Reproduce every line of the listing as written, apart from the pictures.

+++++

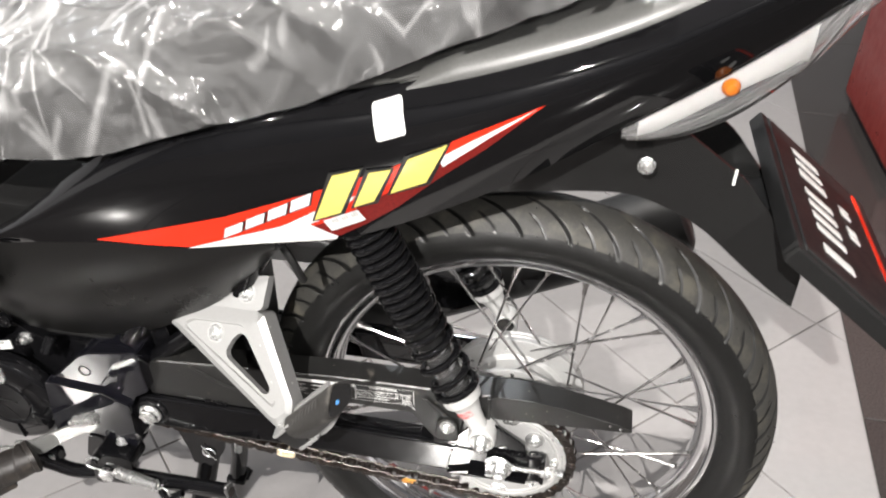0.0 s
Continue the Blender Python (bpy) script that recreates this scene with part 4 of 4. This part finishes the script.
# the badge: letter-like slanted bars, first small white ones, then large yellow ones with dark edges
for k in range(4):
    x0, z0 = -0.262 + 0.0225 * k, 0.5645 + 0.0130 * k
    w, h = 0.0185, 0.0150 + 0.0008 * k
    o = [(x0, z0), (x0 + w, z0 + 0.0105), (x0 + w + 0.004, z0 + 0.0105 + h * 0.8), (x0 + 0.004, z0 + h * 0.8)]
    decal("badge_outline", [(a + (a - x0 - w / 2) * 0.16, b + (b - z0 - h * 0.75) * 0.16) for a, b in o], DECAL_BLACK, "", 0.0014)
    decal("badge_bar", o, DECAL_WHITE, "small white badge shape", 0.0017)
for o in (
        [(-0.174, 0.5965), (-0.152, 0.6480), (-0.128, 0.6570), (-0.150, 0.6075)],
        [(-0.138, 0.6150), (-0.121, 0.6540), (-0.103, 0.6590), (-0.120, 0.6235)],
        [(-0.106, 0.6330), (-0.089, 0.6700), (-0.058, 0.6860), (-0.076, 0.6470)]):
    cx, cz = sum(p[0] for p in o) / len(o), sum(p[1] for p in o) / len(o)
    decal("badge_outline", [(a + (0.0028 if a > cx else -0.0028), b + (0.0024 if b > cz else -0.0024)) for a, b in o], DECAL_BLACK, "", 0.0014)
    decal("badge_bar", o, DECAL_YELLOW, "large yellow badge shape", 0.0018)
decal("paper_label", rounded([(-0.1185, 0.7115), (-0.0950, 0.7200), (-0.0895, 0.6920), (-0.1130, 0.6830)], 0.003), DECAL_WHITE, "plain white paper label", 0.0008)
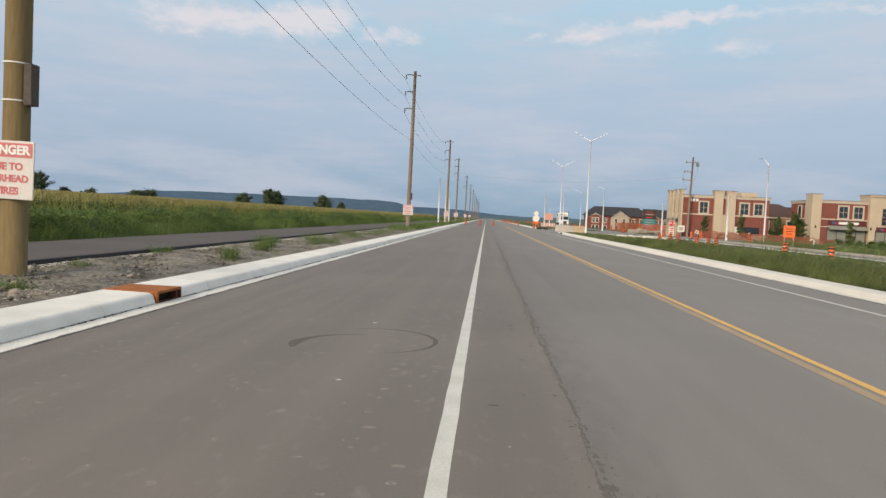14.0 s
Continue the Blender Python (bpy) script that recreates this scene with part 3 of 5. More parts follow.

+++++

- _Correct response_:
0.0 s
Continue the Blender Python (bpy) script that recreates this scene with part 4 of 4. This part finishes the script.
# the badge: letter-like slanted bars, first small white ones, then large yellow ones with dark edges
for k in range(4):
    x0, z0 = -0.262 + 0.0225 * k, 0.5645 + 0.0130 * k
    w, h = 0.0185, 0.0150 + 0.0008 * k
    o = [(x0, z0), (x0 + w, z0 + 0.0105), (x0 + w + 0.004, z0 + 0.0105 + h * 0.8), (x0 + 0.004, z0 + h * 0.8)]
    decal("badge_outline", [(a + (a - x0 - w / 2) * 0.16, b + (b - z0 - h * 0.75) * 0.16) for a, b in o], DECAL_BLACK, "", 0.0014)
    decal("badge_bar", o, DECAL_WHITE, "small white badge shape", 0.0017)
for o in (
        [(-0.174, 0.5965), (-0.152, 0.6480), (-0.128, 0.6570), (-0.150, 0.6075)],
        [(-0.138, 0.6150), (-0.121, 0.6540), (-0.103, 0.6590), (-0.120, 0.6235)],
        [(-0.106, 0.6330), (-0.089, 0.6700), (-0.058, 0.6860), (-0.076, 0.6470)]):
    cx, cz = sum(p[0] for p in o) / len(o), sum(p[1] for p in o) / len(o)
    decal("badge_outline", [(a + (0.0028 if a > cx else -0.0028), b + (0.0024 if b > cz else -0.0024)) for a, b in o], DECAL_BLACK, "", 0.0014)
    decal("badge_bar", o, DECAL_YELLOW, "large yellow badge shape", 0.0018)
decal("paper_label", rounded([(-0.1185, 0.7115), (-0.0950, 0.7200), (-0.0895, 0.6920), (-0.1130, 0.6830)], 0.003), DECAL_WHITE, "plain white paper label", 0.0008)
14.0 s
Continue the Blender Python (bpy) script that recreates this scene with part 3 of 5. More parts follow.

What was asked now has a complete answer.